With technology’s unrelenting advance, the evolution of the digital workplace has unarguably entered the fast lane. Microsoft – which provides critical digital workplace solutions through their Windows OS – is no exception. Indeed, end users indispensably depend on Microsoft’s range of workplace services to achieve everyday tasks – from simple log-ins to advanced programming – putting them at the front lines of any new updates and modifications. Such changes happen whether we like them or not and, for better or worse, organizations must adapt or they’ll experience an escalating chain of complexity, security and frustration. This has never been truer with the Windows transition to Windows as a Service (WaaS). So, what changed?
Challenges from Change
Historically, the migration journey with Windows OS was fairly straightforward: organizations would pilot the new OS for some time, deploy when ready and then live with that version for multiple years before migrating to a newest release, even potentially skipping some versions in between (we’re looking at you Windows Vista). But this has changed with Microsoft’s new WaaS approach with Windows 10 (W10). With WaaS, feature updates are much more frequent, with much shorter support duration, forcing organizations to adapt their deployment strategies to be much faster and more consistent in order to keep up. Failure to do so can lead to a bottleneck effect from the unorganized accumulation of different updates on different devices for different users. Essentially, this creates four related organizational challenges:
- Microsoft Industry Acceleration:
Organizations need to adapt to W10’s feature upgrades every six months, deploying them before the end of the short support durations of 18-30 months.
- Change Control Shift:
W10’s cumulative update has an “all-or-nothing” approach. Updates come in all-inclusive packages, containing feature updates, bug fixes and security updates, without the ability to choose which features to update, as previously done, forcing organizations to accomplish the same monthly patching than in the past but with larger amounts of change and higher risks to impact end-user experience.
- User Experience:
Organizations should adopt these changes without impacting user experience but by increasing it.
- Project to Process:
WaaS’ continuous update approach needs to be managed and sustained internally, as opposed to the previous method of undertaking large, but fewer, projects – projects that potentially involved external support or additional budget.
The Nexthink Approach
Ultimately, these fundamental changes mean that organizations have no control over the new release frequencies – these are now dictated by Microsoft. They can, however, adapt to them by reducing the duration of a pilot and deployment in order to fit in all new releases consistently, without overlap. Nexthink significantly shortens these stages by providing actionable insights based on a combination of technical and sentimental feedback, to proactively detect any performance deviations and impact on infrastructure. Nexthink’s key support in organizational transition to WaaS can be boiled down to two core benefits:
- Taking back control
Nexthink has the ability to enable rapid and effective feature update deployments by proactively planning, detecting and acting upon application instability or performance deviation. This is thanks to advanced targeted persona piloting, accelerated testing with accurate data and the possibility to communicate in real time with end users during all stages of transition.

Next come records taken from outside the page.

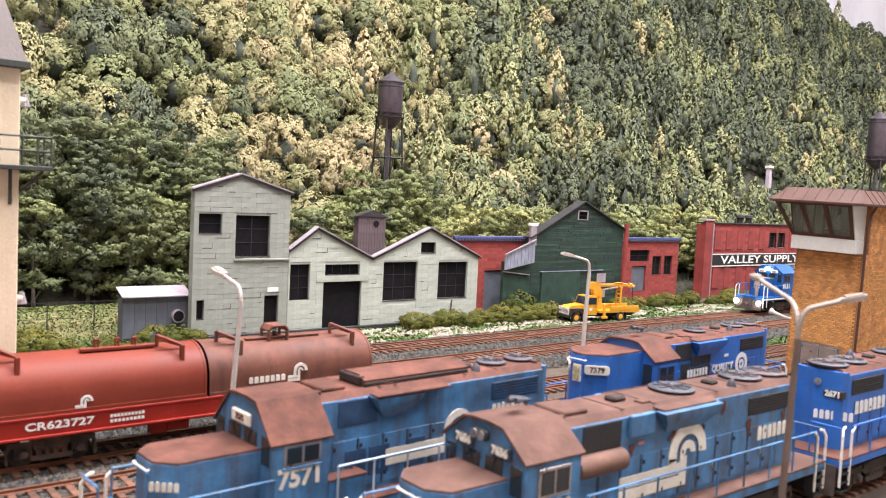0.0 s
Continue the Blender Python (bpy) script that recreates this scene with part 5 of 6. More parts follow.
def opening(parent, x0, x1, z0, z1, y, bars=(2, 3), name="window", material=None, label=""):
    """A glazed opening set back in its wall, with thin bars; its near-black panel paints the unlit inside."""
    w = part(name, Solid().box(x0, x1, y + 0.22, y + 0.26, z0, z1), DARKWIN, parent, label or "glazed opening painted near-black for the unlit inside")
    s = Solid()
    for i in range(1, bars[0]):
        x = x0 + (x1 - x0) * i / bars[0]
        s.box(x - 0.018, x + 0.018, y + 0.2, y + 0.22, z0, z1)
    for i in range(1, bars[1]):
        z = z0 + (z1 - z0) * i / bars[1]
        s.box(x0, x1, y + 0.195, y + 0.215, z - 0.018, z + 0.018)
    s.box(x0, x0 + 0.06, y + 0.18, y + 0.22, z0, z1).box(x1 - 0.06, x1, y + 0.18, y + 0.22, z0, z1)
    if s.v:
        part("glazing_bar", s, BLACK, w)
    part("sill", Solid().box(x0 - 0.02, x1 + 0.02, y - 0.03, y + 0.2, z0 - 0.05, z0, 0.01), material or BLACK, w)
    return w


def cracks(parent, x0, x1, z0, top, holes, y, n, seed):
    """Open joints and chipped edges along the courses."""
    rnd = random.Random(seed)
    s = Solid()
    for i in range(n):
        x, w = rnd.uniform(x0 + 0.2, x1 - 1.2), rnd.uniform(0.2, 1.0)
        z = z0 + 0.33 * rnd.randint(1, 30)
        if z > min(top(x), top(x + w)) - 0.25 or any(h[0] - 0.1 < x + w and x < h[1] + 0.1 and h[2] - 0.1 < z < h[3] + 0.1 for h in holes):
            continue
        s.box(x, x + w, y - 0.006, y + 0.01, z - 0.014, z + rnd.uniform(0.008, 0.03))
        if rnd.random() < 0.5:
            s.box(x + w, x + w + 0.03, y - 0.006, y + 0.01, z - 0.014, z + 0.3)
    part("mortar_crack", s, GRIME_MAT, parent, "dark open mortar joints")


def works():
    """The pale block works: a tall gabled hall and a lower double-gabled one."""
    y, d = 7.9, 0.56
    hall = thing("works_hall", place(0, 0, 0), "tall pale green block hall with dark windows", "building", group="works buildings")
    holes = [(20.6, 22.15, 6.5, 7.75), (23.1, 25.55, 5.0, 7.7), (25.3, 26.35, 0.0, 2.35), (20.6, 21.1, 1.0, 2.2)]
    x0, x1, xr = 20.28, 27.0, 23.4
    RIDGES[:] = [xr]

    def top(x):
        return 9.3 + (10.35 - 9.3) * (1 - abs(x - xr) / (xr - x0 if x < xr else x1 - xr))
    s = wall_with_holes(Solid(), x0, x1, -0.5, top, holes, y, y + 0.3)
    part("front_wall", s, BLOCKS, hall)
    part("side_wall", Solid().box(x0, x0 + 0.3, y + 0.3, y + d, -0.5, 9.25).box(x1 - 0.3, x1, y + 0.3, y + d, -0.5, 9.25).box(x0 + 0.3, x1 - 0.3, y + d - 0.15, y + d, -0.5, 9.2), BLOCKS, hall)
    # backing sheet whose near-black colour paints the hall's unlit inside
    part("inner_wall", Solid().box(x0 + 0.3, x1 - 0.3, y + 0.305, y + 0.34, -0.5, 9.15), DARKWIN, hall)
    for a, b in (((x0 - 0.15, 9.27), (xr, 10.36)), ((xr, 10.36), (x1 + 0.15, 9.27))):
        s = Solid().prism([a, b, (b[0], b[1] + 0.08), (a[0], a[1] + 0.08)], "y", y - 0.15, y + d)
        rf = part("roof", s, TRIM_LILAC, hall, "pale metal roof edge")
        part("roof_fascia", Solid().prism([(a[0], a[1] - 0.17), (b[0], b[1] - 0.17), (b[0], b[1]), (a[0], a[1])], "y", y - 0.12, y - 0.01), BLACK, rf)
    for h, bars in zip(holes, ((1, 2), (2, 3), (1, 1), (1, 1))):
        opening(hall, *h, y, bars, "door" if h[2] == 0 else "window")
    part("sign_plate", Solid().box(25.5, 26.3, y - 0.06, y - 0.03, 2.6, 2.9), WHITE, hall)
    part("ledge", Solid().box(23.0, 27.1, y - 0.14, y - 0.03, 4.72, 4.86, 0.02), BLOCKS, hall)
    blocks(hall, x0, x1, -0.4, top, holes, y, BLOCK_P, bw=2.1, bh=0.33, seed=2, depth=0.03)
    cracks(hall, x0, x1, -0.4, top, holes, y - 0.03, 45, 21)
    low = thing("works_shop", place(0, 0, 0), "low double-gabled pale green block workshop", "building", group="works buildings")
    x0, x1 = 27.1, 44.3
    r1, v, r2 = 29.3, 33.95, 39.25

    def top2(x):
        pts = [(x0, 5.4), (r1, 6.95), (v, 4.8), (r2, 7.05), (x1, 4.85)]
        for (a, za), (b, zb) in zip(pts, pts[1:]):
            if a <= x <= b:
                return za + (zb - za) * (x - a) / (b - a)
        return 4.8
    RIDGES[:] = [r1, v, r2]
    holes = [(27.25, 28.8, 1.9, 4.4), (29.9, 33.1, -0.3, 3.1), (30.0, 32.9, 3.6, 4.35), (35.0, 38.15, 1.55, 4.45), (40.2, 43.2, 1.55, 4.4), (38.4, 39.85, 5.15, 5.95)]
    part("front_wall", wall_with_holes(Solid(), x0, x1, -0.5, top2, holes, y + 0.15, y + 0.45), BLOCKS_PALE, low)
    part("side_wall", Solid().box(x1 - 0.3, x1, y + 0.45, y + d, -0.5, 4.8).box(x0, x1 - 0.3, y + d - 0.05, y + d, -0.5, 4.75), BLOCKS, low)
    # the same near-black sheet painted for the shop's unlit inside
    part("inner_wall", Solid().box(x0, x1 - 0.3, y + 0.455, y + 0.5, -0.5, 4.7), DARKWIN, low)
    pts = [(x0, 5.4), (r1, 6.97), (v, 4.8), (r2, 7.07), (x1 + 0.2, 4.77)]
    for a, b in zip(pts, pts[1:]):
        s = Solid().prism([a, b, (b[0], b[1] + 0.08), (a[0], a[1] + 0.08)], "y", y - 0.02, y + d)
        rf = part("roof", s, TRIM_LILAC, low, "pale metal roof edge")
        part("roof_fascia", Solid().prism([(a[0], a[1] - 0.17), (b[0], b[1] - 0.17), (b[0], b[1]), (a[0], a[1])], "y", y + 0.03, y + 0.12), BLACK, rf)
    for h, bars in zip(holes, ((2, 3), (1, 1), (4, 1), (3, 3), (3, 3), (2, 1))):
        opening(low, *h, y + 0.15, bars, "door" if h[2] < 0 else "window")
    part("lintel", Solid().box(29.3, 33.6, y + 0.08, y + 0.13, 3.12, 3.56, 0.01), BLOCK_PALE, low)
    part("drain_pipe", Solid().tube([(41.6, y + 0.05, 0.2), (41.6, y + 0.05, 1.3), (41.75, y + 0.12, 1.3)], 0.05, 6), BLACK, low)
    blocks(low, x0, x1, -0.4, top2, holes, y + 0.15, BLOCK_PALE, bw=2.2, bh=0.33, seed=3, depth=0.03)
    cracks(low, x0, x1, -0.4, top2, holes, y + 0.12, 50, 22)
    solid_thing("footing_strip", Solid().box(20.0, 44.4, y - 0.35, y - 0.06, -0.5, -0.1, 0.02), BLACK, place(0, 0, 0), "dark strip at the foot of the works wall", "kerb", kind="structure")


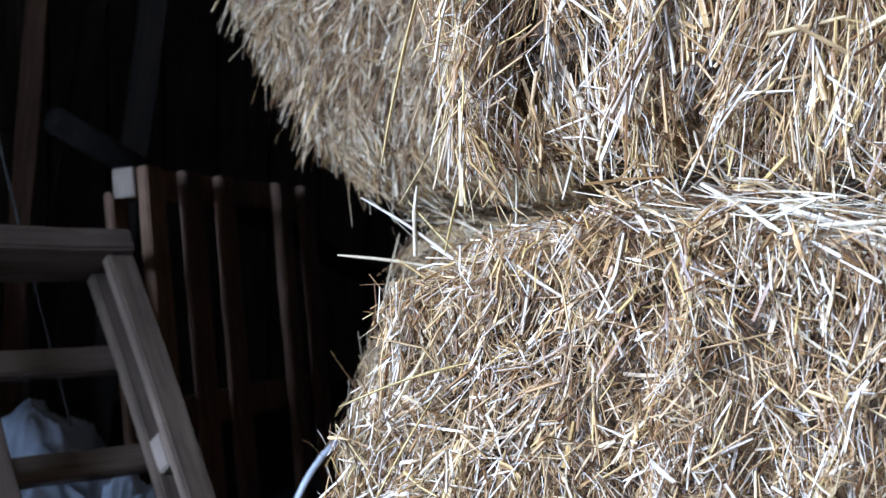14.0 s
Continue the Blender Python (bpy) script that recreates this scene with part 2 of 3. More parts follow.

- Optimizing employee productivity
Nexthink has the capacity to accelerate adoption and enhance user agility through in-depth analysis of product adoption (migration, adoption rate and usage) and targeted communication for training and awareness of new products and features. Streamline your migration to prevent release cycle overlap.
While WaaS might seem intimidating at first because of its complexity, release frequency and control rigidity, Nexthink can provide the tools and insight to not only help keep control, but also to expertly exploit WaaS’ advantages, creating a simple internal process that helps organizations stay ahead of change.